> Stated goal
Copy the data exactly; pictures stay out of the copy.

> Available data
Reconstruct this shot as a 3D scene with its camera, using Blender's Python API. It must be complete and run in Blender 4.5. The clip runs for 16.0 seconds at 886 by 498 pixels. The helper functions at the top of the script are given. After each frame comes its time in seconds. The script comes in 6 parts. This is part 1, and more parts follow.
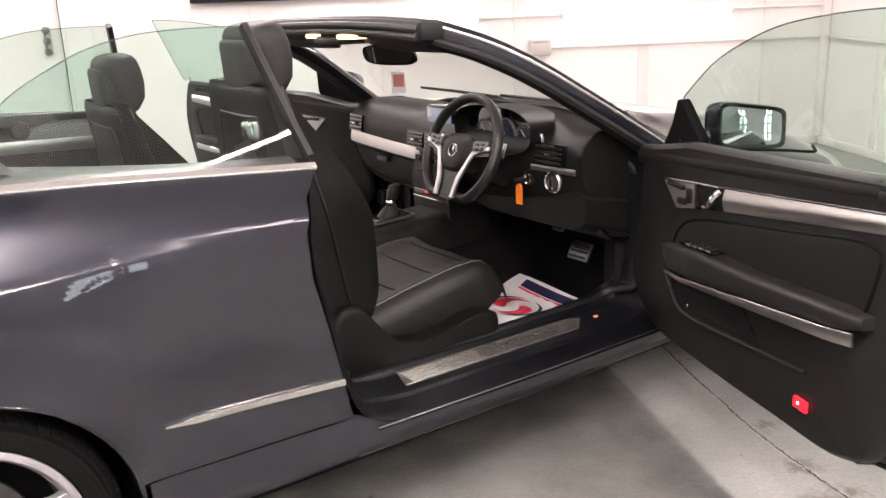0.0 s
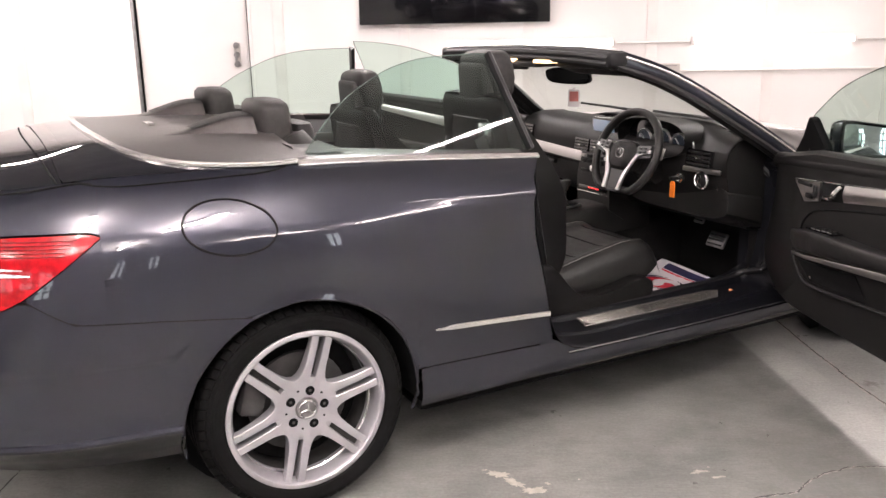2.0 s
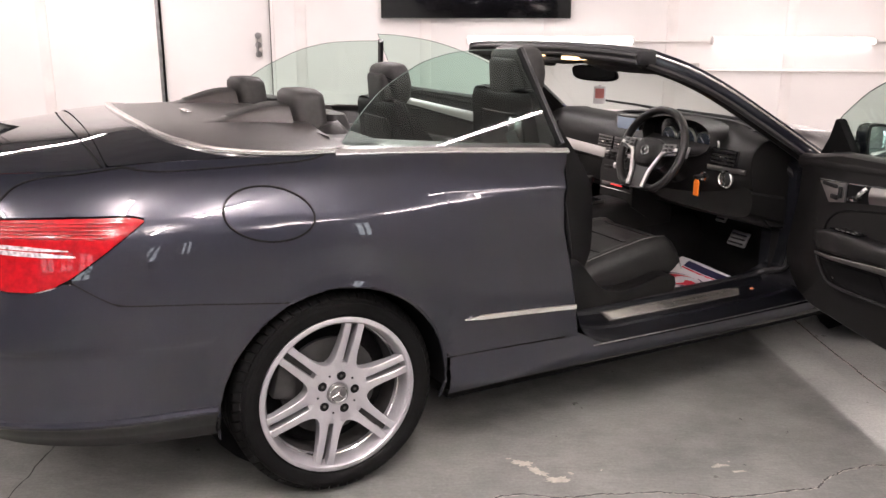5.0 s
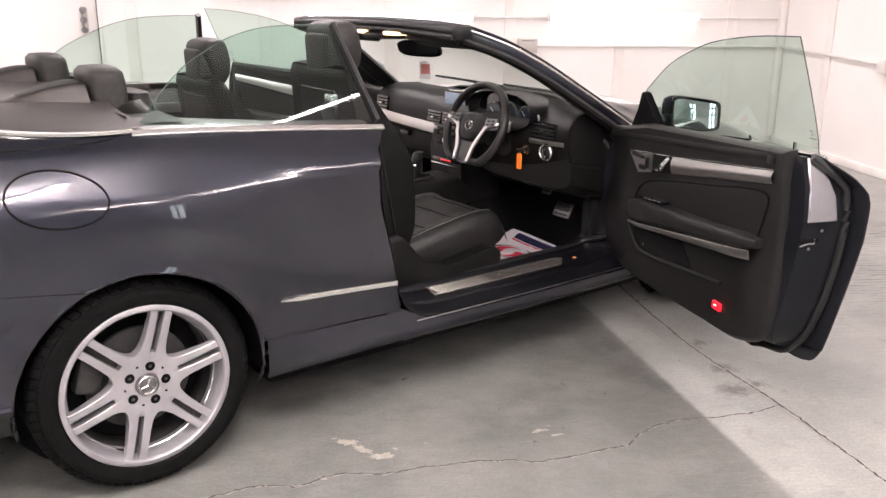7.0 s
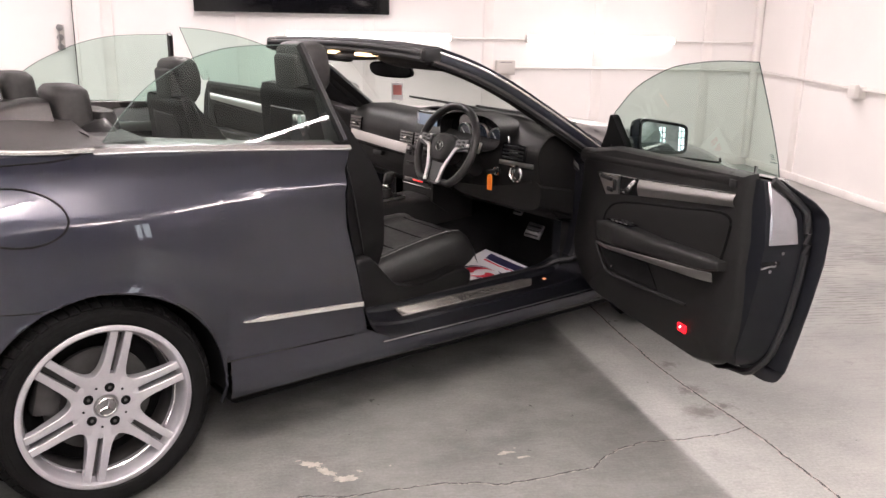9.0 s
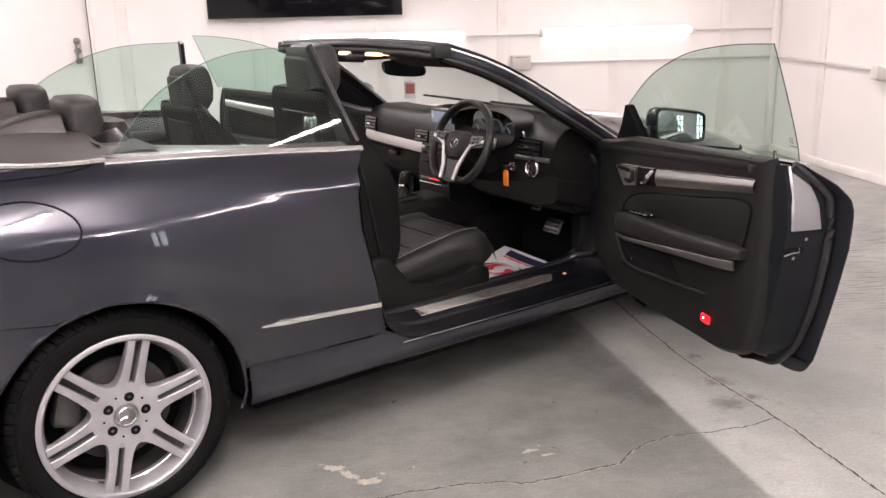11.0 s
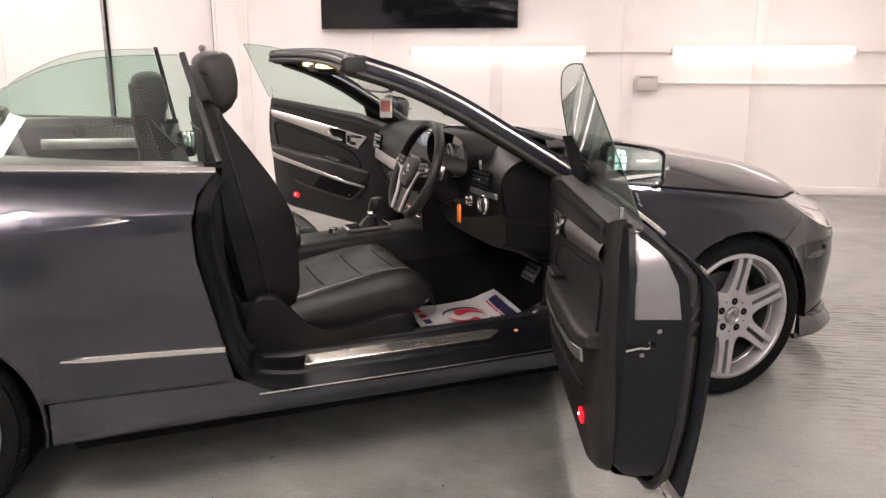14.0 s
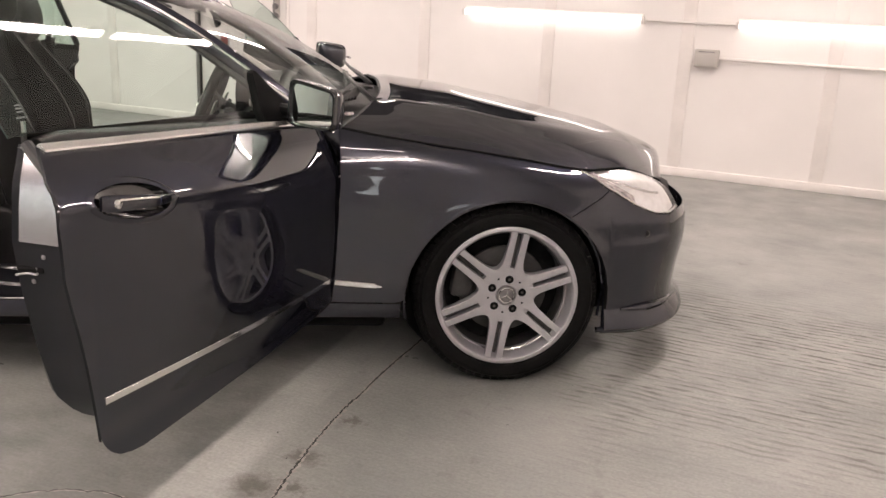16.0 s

> Answer to the problem
Reconstruct this shot as a 3D scene with its camera, using Blender's Python API. It must be complete and run in Blender 4.5. The clip runs for 16.0 seconds at 886 by 498 pixels. The helper functions at the top of the script are given. After each frame comes its time in seconds. The script comes in 6 parts. This is part 1, and more parts follow.
0.0 s
2.0 s
5.0 s
7.0 s
9.0 s
11.0 s
14.0 s
16.0 s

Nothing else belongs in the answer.